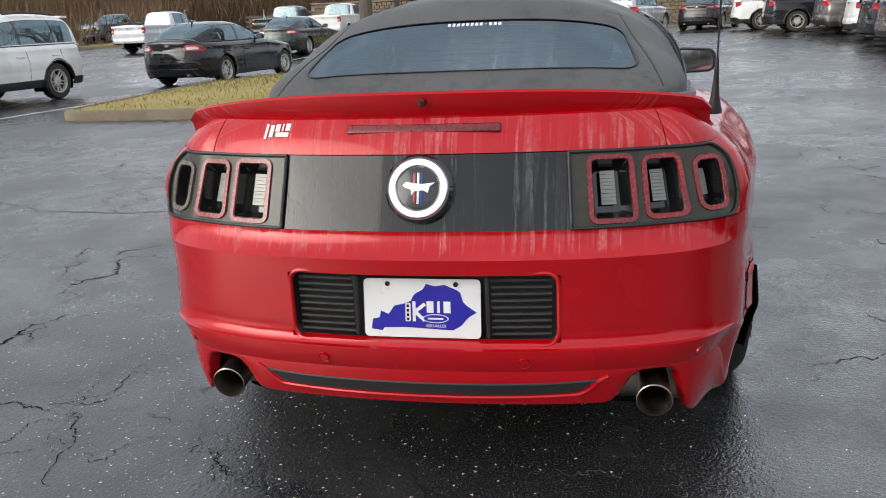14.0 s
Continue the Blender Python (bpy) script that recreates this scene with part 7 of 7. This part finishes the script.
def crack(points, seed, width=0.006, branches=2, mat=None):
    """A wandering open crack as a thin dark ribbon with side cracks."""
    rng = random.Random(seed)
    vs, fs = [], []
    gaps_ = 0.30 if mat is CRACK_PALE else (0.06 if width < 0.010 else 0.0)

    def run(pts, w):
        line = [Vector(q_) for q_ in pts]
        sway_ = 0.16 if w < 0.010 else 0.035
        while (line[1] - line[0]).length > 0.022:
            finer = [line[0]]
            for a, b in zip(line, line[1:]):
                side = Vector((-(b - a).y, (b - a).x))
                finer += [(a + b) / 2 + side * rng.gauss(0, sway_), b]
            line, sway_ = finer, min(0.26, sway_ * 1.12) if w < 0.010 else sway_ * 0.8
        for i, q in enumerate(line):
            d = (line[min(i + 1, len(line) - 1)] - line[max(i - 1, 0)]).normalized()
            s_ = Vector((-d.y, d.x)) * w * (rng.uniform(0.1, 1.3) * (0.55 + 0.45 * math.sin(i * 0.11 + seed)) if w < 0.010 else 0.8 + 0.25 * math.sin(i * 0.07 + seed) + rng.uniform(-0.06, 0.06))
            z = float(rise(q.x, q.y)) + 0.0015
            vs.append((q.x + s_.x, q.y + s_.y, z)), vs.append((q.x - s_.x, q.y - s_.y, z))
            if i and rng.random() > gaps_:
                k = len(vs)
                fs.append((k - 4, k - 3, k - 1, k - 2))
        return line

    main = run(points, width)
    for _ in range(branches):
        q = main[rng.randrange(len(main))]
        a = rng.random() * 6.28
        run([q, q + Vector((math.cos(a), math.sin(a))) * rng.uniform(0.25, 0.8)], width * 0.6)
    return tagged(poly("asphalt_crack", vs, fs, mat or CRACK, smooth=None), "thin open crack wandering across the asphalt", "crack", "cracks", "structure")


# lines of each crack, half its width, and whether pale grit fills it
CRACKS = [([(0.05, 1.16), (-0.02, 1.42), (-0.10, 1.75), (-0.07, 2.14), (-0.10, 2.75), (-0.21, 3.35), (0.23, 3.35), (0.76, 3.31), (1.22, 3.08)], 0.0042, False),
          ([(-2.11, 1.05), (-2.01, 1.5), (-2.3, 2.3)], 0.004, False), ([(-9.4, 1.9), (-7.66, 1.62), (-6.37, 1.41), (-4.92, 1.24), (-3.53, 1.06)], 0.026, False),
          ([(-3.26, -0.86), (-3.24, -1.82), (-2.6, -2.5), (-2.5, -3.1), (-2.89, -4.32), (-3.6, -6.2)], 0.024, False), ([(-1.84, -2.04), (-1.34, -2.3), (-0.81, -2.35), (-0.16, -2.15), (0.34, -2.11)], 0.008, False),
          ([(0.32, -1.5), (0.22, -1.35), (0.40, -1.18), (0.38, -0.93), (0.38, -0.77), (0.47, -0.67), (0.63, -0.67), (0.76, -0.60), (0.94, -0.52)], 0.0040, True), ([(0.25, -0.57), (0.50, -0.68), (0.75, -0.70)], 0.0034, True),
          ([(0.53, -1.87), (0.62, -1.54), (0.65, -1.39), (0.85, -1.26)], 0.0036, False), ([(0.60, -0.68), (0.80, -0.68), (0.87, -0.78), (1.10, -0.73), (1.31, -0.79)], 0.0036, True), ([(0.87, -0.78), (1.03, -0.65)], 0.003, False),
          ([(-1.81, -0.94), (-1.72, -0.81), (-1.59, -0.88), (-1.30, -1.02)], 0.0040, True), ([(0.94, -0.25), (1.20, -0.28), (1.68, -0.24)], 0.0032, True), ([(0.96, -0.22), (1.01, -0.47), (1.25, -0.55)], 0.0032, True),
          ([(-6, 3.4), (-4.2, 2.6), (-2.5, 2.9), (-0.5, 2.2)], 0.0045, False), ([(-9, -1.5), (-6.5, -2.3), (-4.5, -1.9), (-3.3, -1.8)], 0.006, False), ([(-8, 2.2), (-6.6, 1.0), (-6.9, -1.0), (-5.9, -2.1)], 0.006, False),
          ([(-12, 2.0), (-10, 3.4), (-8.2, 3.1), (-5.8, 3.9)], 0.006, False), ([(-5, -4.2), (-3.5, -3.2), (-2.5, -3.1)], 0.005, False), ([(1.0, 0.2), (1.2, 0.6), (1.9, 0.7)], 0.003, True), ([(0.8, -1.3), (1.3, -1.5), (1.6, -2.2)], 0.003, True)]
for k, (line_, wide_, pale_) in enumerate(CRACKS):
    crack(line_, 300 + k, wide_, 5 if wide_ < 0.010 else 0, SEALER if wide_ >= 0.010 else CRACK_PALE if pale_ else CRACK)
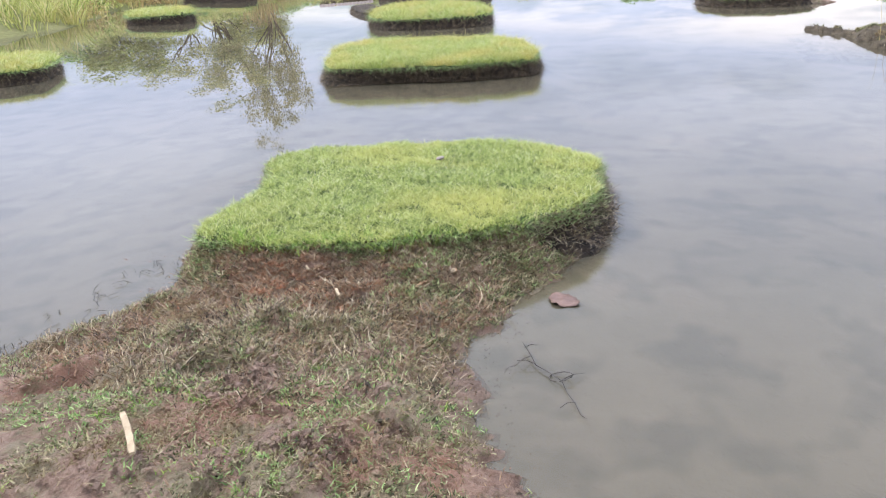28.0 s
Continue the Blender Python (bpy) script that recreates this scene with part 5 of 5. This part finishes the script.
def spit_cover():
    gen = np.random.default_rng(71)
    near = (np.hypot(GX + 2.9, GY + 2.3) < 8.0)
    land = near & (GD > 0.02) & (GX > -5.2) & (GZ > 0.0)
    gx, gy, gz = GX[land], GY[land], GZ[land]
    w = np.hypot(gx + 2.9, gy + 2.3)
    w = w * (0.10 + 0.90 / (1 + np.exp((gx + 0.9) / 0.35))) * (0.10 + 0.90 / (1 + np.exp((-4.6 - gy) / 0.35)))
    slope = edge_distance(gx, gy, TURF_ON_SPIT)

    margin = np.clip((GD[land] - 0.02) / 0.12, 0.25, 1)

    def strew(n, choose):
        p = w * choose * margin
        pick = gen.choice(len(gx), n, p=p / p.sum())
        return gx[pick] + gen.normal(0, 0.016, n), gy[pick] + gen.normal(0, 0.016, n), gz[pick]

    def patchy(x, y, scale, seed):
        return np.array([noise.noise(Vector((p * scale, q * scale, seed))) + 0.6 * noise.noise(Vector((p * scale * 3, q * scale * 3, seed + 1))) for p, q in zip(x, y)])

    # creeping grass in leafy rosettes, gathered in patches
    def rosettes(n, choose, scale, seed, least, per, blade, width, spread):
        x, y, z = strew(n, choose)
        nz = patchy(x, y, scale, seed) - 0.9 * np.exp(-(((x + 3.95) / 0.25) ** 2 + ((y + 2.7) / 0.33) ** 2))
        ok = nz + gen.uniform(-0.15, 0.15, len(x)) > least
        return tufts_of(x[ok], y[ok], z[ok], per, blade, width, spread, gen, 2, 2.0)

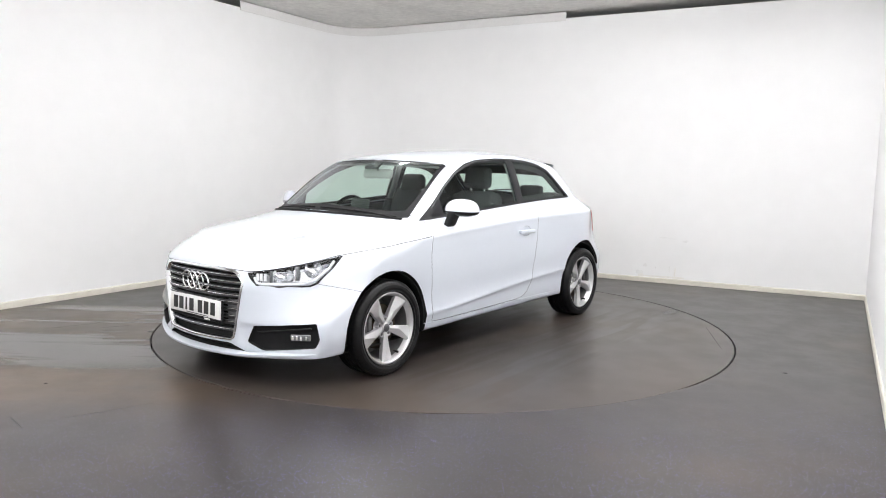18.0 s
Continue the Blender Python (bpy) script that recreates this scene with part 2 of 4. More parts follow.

* * * * *

Exercise objective:
Retype, in the same exact form, the lines of the material above from the line holding "5. This part finishes the script." through the line holding "margin = np.clip((GD[land]".

Response to the exercise:
Continue the Blender Python (bpy) script that recreates this scene with part 5 of 5. This part finishes the script.
def spit_cover():
    gen = np.random.default_rng(71)
    near = (np.hypot(GX + 2.9, GY + 2.3) < 8.0)
    land = near & (GD > 0.02) & (GX > -5.2) & (GZ > 0.0)
    gx, gy, gz = GX[land], GY[land], GZ[land]
    w = np.hypot(gx + 2.9, gy + 2.3)
    w = w * (0.10 + 0.90 / (1 + np.exp((gx + 0.9) / 0.35))) * (0.10 + 0.90 / (1 + np.exp((-4.6 - gy) / 0.35)))
    slope = edge_distance(gx, gy, TURF_ON_SPIT)

    margin = np.clip((GD[land] - 0.02) / 0.12, 0.25, 1)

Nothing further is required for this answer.